__Stated task__:
Search the material for the word "kind" and report each line where it turns up.

__Recorded data__:
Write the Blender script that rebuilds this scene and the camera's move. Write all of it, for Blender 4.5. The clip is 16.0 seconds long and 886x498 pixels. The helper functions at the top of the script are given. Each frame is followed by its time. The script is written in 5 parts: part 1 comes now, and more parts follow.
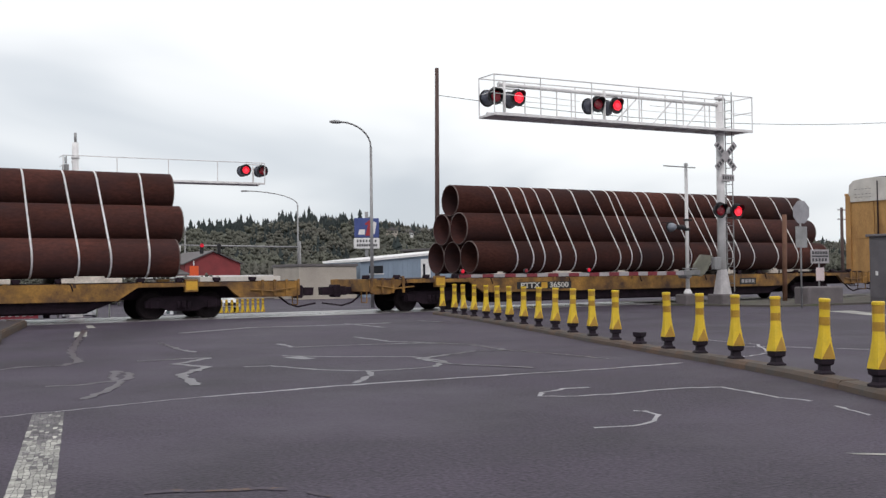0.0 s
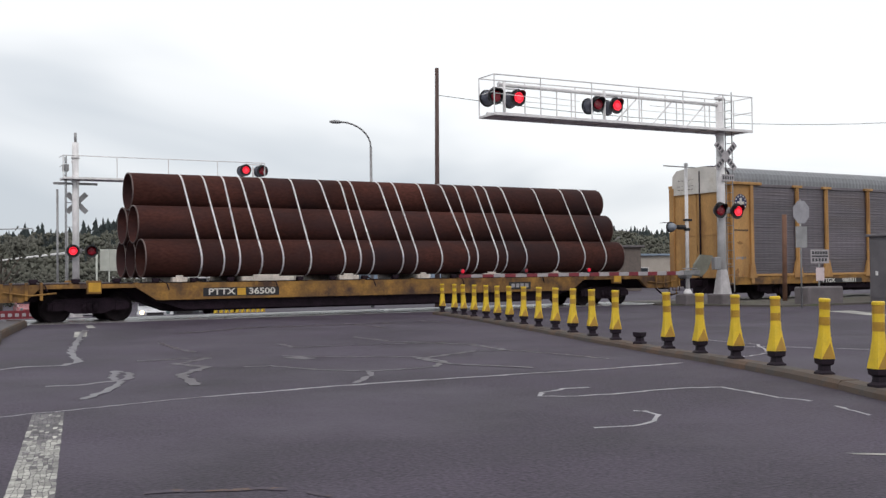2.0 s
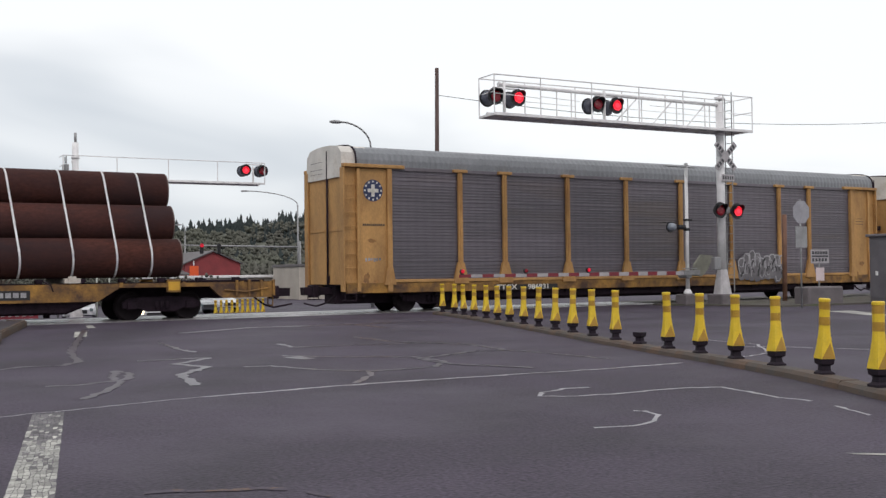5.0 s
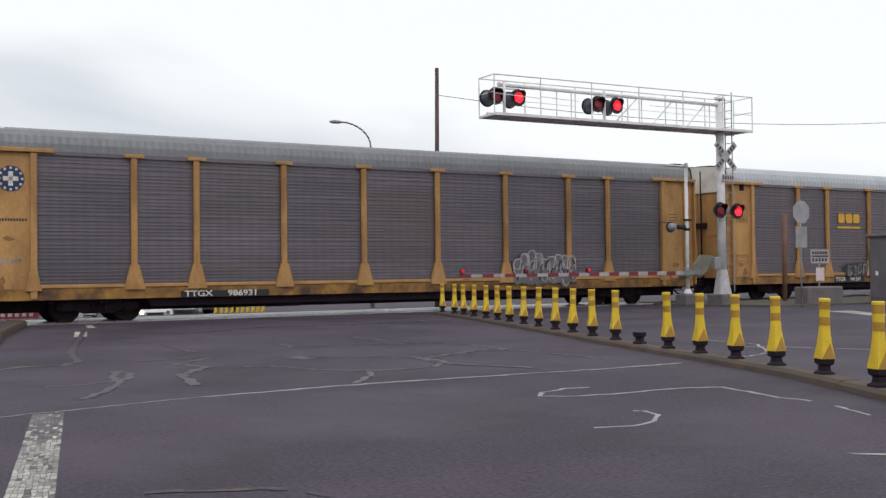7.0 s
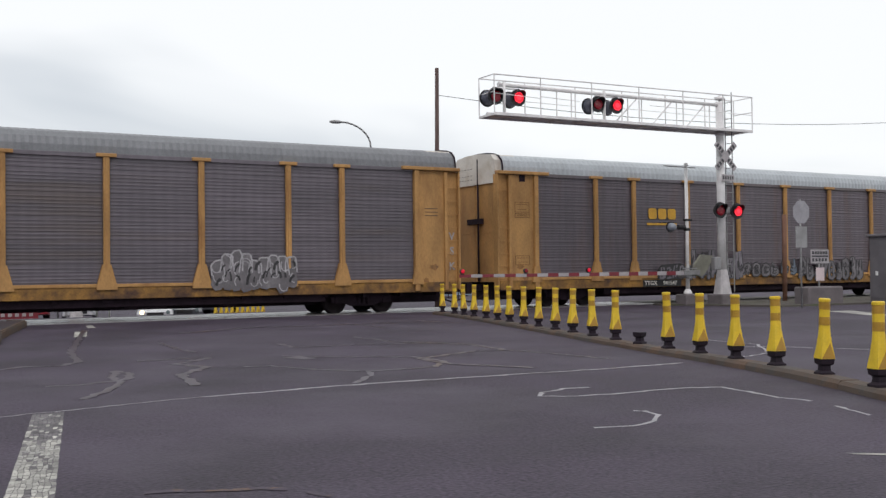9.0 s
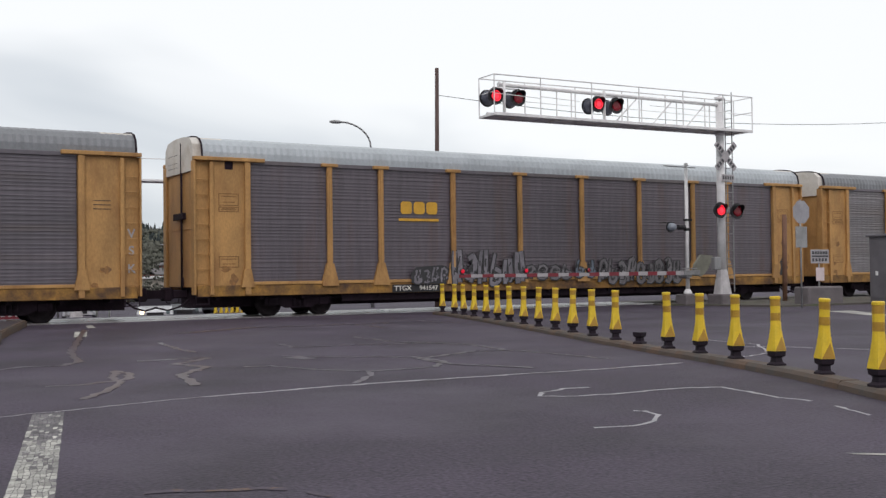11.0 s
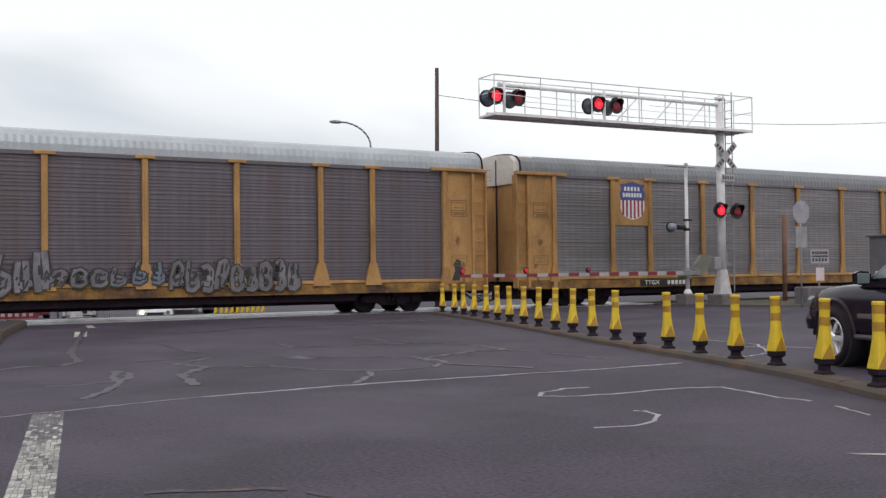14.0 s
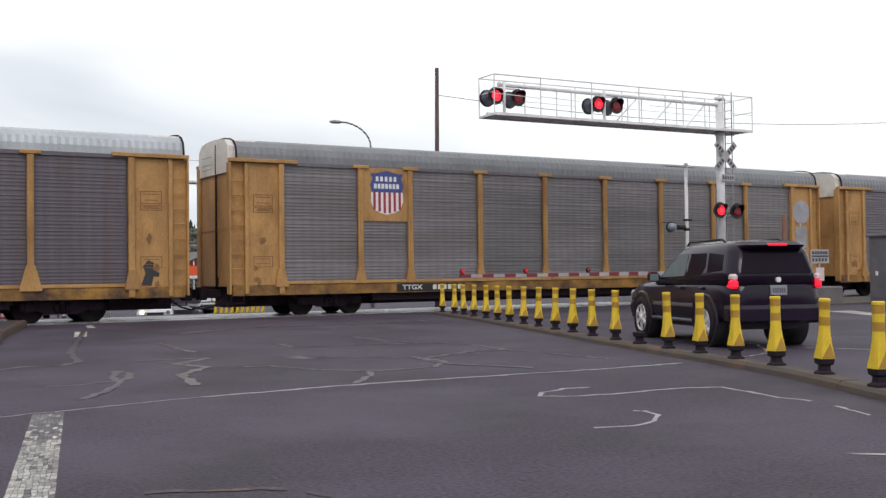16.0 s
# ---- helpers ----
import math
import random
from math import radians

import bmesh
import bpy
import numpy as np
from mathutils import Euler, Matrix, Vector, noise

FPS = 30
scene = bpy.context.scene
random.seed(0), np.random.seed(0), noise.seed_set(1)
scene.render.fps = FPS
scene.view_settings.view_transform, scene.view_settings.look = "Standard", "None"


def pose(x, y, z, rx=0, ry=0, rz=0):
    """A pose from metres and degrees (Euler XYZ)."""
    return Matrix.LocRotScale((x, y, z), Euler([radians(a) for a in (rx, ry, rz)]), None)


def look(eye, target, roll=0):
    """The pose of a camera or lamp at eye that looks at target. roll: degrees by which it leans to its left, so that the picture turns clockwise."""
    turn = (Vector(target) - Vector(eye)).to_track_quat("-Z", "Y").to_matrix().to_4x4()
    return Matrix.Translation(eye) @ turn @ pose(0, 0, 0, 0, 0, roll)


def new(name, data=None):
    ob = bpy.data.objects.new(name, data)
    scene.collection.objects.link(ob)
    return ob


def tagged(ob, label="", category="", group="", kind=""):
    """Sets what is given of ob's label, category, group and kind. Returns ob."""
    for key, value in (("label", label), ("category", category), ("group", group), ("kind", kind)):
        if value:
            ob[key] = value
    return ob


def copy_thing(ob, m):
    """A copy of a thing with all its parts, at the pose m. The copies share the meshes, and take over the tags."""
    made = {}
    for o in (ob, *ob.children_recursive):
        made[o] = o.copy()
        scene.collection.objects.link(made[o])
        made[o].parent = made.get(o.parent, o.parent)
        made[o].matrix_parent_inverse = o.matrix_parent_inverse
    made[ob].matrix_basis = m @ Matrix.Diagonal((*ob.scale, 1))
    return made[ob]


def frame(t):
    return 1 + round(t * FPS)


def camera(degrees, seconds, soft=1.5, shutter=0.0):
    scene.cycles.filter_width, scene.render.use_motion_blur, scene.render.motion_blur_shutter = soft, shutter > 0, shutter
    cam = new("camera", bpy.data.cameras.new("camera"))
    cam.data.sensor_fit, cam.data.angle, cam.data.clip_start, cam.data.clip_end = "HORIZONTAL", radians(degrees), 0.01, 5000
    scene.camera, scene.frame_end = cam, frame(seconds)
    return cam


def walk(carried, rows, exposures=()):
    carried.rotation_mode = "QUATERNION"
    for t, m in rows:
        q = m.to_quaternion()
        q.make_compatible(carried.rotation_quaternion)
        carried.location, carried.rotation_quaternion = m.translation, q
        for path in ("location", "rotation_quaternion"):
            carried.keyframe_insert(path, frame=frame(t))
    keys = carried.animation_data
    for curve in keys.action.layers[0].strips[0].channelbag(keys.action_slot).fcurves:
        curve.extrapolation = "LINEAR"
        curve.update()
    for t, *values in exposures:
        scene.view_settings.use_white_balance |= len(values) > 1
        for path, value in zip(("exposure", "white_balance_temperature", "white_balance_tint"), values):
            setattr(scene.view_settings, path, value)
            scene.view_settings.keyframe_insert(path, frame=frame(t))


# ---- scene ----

__Solved problem__:
def tagged(ob, label="", category="", group="", kind=""):
    """Sets what is given of ob's label, category, group and kind. Returns ob."""
    for key, value in (("label", label), ("category", category), ("group", group), ("kind", kind)):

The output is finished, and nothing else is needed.